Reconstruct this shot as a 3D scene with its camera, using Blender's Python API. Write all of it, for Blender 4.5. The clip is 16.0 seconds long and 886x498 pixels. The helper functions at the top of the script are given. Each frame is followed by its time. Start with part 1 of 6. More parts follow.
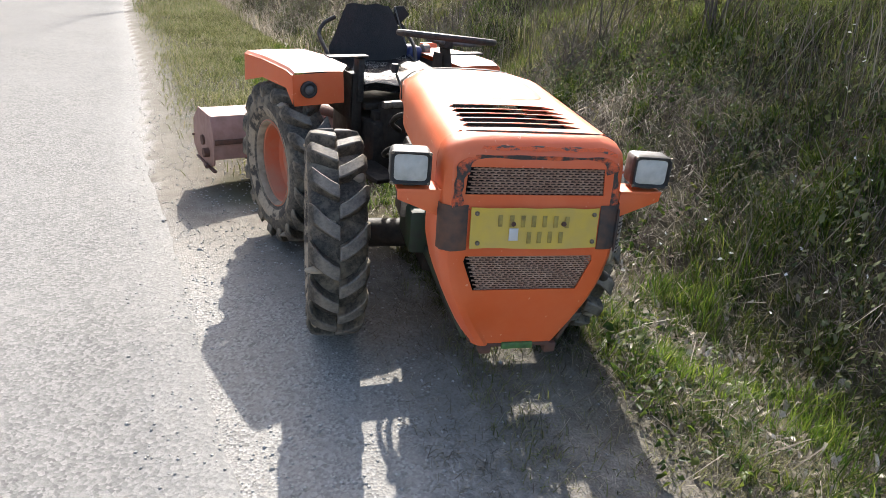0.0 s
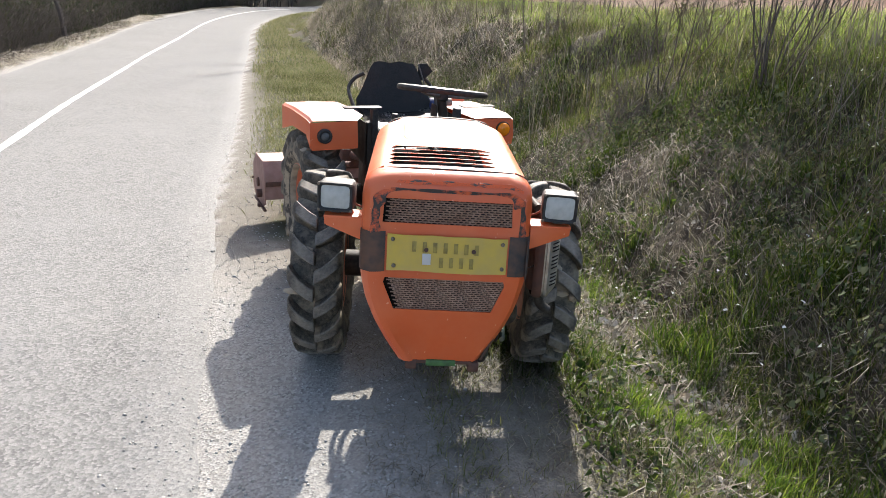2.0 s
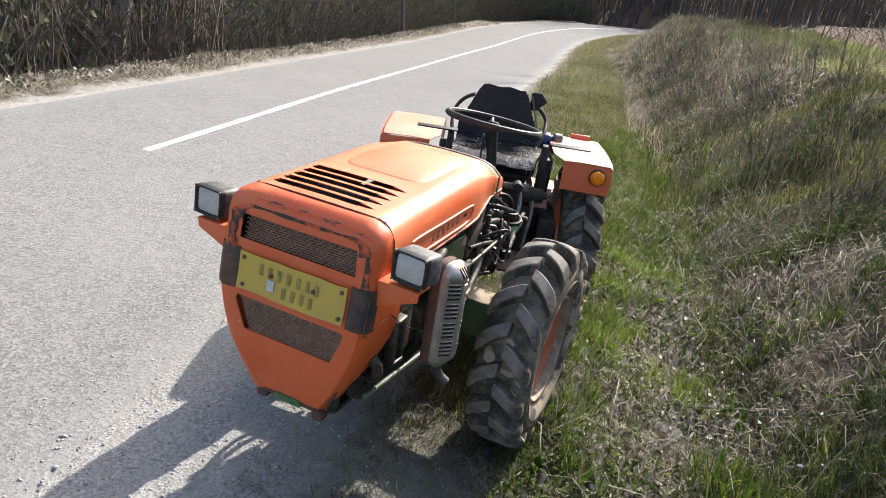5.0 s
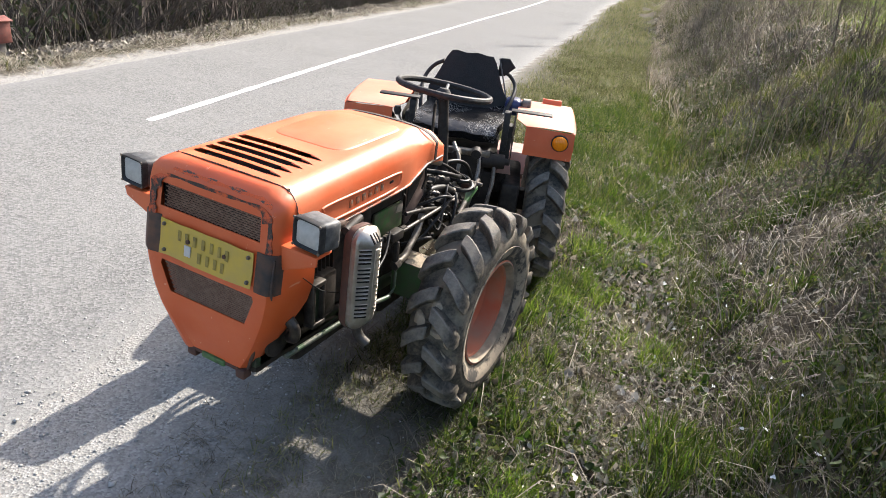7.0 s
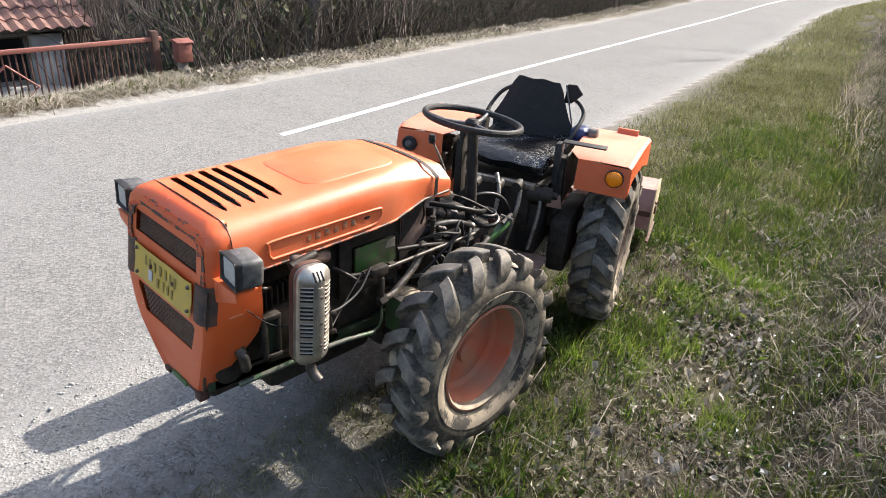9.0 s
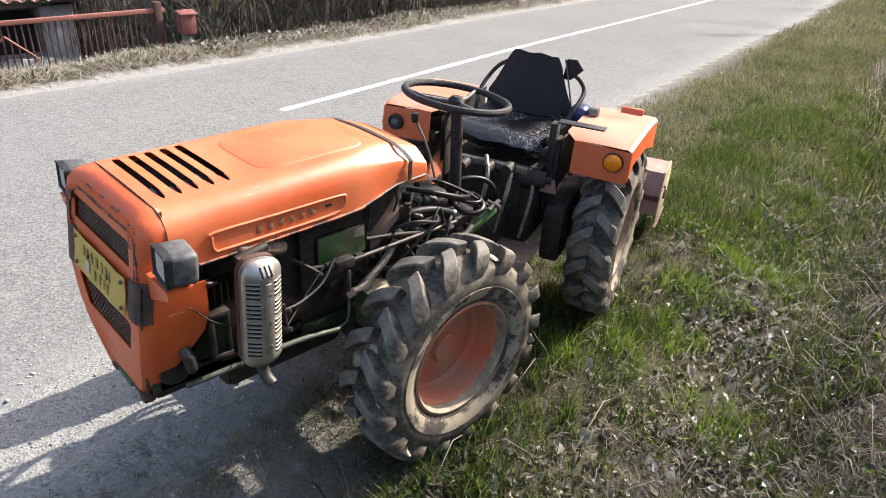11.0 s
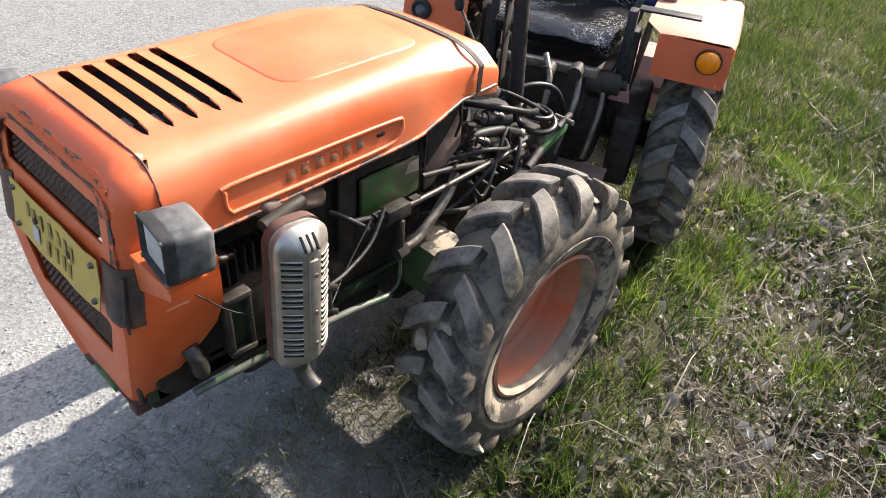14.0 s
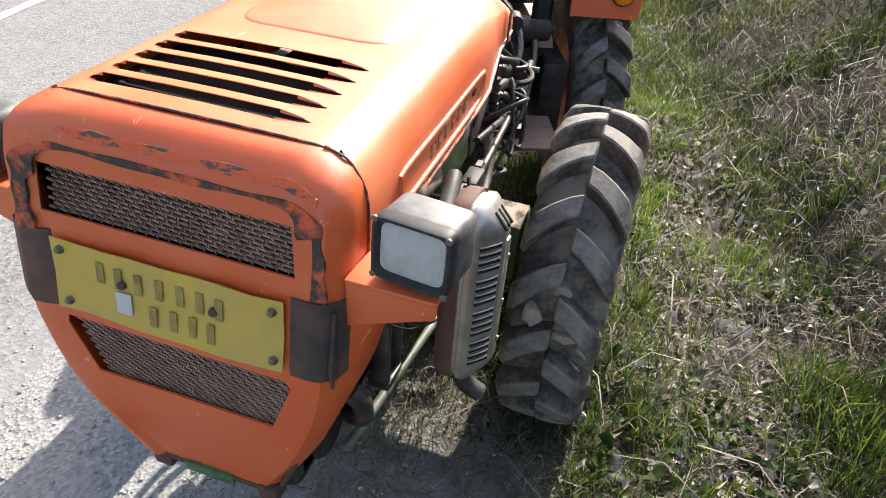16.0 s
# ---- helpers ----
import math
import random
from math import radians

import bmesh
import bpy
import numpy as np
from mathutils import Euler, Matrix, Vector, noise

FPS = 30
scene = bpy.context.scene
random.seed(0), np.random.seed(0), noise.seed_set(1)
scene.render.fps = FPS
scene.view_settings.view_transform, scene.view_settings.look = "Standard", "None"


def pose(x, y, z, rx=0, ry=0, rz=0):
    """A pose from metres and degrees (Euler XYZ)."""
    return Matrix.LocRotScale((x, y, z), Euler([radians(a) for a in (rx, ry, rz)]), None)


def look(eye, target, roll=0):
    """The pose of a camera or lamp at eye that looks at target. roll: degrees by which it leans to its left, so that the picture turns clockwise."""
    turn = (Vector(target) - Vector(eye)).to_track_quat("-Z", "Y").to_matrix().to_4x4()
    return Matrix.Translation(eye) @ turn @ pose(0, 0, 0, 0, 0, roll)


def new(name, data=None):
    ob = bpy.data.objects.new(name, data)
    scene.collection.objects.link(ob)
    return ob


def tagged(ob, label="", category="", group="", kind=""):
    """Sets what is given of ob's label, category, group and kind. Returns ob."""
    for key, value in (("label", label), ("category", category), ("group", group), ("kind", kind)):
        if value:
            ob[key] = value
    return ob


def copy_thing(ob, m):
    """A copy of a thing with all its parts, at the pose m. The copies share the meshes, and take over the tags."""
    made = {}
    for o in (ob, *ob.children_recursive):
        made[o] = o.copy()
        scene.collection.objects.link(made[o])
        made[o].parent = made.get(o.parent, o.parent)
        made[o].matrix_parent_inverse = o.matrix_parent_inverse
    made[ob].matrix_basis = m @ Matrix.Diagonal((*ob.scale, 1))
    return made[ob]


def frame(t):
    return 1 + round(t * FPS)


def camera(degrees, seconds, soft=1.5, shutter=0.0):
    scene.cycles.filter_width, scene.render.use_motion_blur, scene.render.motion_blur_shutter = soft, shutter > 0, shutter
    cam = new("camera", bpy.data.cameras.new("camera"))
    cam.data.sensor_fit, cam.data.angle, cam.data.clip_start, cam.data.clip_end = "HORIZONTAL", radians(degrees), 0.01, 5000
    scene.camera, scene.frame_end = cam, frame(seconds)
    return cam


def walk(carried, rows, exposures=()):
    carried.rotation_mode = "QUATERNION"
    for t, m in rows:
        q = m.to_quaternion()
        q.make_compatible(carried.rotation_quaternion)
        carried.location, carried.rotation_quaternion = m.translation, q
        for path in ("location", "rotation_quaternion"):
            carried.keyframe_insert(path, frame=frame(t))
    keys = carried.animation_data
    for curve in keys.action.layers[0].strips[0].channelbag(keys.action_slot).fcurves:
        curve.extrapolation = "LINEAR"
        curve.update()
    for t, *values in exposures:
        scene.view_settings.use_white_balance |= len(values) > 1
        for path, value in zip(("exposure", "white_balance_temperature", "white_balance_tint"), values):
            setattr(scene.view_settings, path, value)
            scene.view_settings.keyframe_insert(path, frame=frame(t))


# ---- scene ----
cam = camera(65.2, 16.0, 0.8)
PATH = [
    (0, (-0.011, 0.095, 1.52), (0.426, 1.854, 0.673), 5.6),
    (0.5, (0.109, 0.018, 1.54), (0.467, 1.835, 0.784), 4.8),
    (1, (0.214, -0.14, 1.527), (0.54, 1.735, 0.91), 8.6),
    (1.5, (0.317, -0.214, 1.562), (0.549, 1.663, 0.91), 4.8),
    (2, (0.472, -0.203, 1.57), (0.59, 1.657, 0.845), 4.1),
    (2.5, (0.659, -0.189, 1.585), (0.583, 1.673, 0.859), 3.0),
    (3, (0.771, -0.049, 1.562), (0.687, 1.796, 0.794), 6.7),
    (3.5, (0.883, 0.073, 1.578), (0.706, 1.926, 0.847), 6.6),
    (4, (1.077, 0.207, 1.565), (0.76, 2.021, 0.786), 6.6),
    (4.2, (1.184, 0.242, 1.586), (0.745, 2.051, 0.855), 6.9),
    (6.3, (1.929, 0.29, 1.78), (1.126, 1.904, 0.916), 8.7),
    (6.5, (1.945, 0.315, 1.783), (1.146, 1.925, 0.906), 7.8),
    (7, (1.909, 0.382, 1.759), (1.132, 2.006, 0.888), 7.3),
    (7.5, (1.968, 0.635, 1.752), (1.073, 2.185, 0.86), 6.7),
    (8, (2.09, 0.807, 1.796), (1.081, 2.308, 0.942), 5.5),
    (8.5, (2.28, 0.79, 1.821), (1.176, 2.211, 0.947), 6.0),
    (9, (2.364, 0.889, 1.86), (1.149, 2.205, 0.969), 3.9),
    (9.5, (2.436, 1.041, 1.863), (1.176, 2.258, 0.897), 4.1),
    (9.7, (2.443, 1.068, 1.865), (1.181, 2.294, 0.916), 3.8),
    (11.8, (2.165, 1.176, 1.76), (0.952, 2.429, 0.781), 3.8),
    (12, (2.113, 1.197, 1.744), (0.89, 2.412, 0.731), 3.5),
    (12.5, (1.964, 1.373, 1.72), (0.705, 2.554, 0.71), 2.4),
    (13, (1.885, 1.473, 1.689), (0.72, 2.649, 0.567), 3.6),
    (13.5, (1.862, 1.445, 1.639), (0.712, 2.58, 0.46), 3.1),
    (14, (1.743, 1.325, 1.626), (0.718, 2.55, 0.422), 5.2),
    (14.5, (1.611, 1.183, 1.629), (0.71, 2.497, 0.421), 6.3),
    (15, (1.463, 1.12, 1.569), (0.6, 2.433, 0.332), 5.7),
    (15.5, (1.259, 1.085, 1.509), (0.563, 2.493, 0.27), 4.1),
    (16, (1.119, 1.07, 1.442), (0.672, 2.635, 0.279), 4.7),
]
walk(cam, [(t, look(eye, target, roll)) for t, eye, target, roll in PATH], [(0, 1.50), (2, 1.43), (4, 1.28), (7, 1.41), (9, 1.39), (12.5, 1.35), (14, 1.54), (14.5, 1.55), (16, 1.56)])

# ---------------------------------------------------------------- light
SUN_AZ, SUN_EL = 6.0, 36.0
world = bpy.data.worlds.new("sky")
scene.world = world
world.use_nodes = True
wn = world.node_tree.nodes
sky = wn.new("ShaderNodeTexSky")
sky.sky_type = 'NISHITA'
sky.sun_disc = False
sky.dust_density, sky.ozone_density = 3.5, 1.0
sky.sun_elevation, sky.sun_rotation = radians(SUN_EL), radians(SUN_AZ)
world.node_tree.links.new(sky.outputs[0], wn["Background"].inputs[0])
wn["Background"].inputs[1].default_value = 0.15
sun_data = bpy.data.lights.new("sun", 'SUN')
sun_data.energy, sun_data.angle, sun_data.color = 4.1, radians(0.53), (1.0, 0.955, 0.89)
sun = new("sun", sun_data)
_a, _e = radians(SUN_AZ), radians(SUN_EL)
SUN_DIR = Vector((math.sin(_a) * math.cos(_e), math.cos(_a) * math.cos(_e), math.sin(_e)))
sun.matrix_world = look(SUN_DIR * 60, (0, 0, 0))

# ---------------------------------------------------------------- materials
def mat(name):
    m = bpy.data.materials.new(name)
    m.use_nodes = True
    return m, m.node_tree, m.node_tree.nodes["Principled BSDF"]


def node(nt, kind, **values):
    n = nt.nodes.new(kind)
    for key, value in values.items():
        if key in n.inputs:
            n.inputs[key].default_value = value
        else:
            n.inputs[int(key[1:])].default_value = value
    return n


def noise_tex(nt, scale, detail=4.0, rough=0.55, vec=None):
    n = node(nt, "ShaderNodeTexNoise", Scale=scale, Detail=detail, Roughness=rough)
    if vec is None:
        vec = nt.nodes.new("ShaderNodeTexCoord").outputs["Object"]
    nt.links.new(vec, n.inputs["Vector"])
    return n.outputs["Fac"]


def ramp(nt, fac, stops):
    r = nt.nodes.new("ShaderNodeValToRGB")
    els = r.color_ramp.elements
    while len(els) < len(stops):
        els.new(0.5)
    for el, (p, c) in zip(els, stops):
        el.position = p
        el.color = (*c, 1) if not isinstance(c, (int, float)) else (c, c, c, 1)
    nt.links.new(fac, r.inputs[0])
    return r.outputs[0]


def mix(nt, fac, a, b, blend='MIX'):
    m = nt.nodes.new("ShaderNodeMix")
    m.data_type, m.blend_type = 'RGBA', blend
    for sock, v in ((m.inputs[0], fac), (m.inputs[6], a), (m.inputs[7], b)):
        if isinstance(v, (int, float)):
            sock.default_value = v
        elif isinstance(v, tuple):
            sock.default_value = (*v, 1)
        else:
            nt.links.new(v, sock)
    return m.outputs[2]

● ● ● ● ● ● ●

### What to work on
Among the lines of the material, find those that hold the word "group" and copy them.

### Correct response
def tagged(ob, label="", category="", group="", kind=""):
    """Sets what is given of ob's label, category, group and kind. Returns ob."""
    for key, value in (("label", label), ("category", category), ("group", group), ("kind", kind)):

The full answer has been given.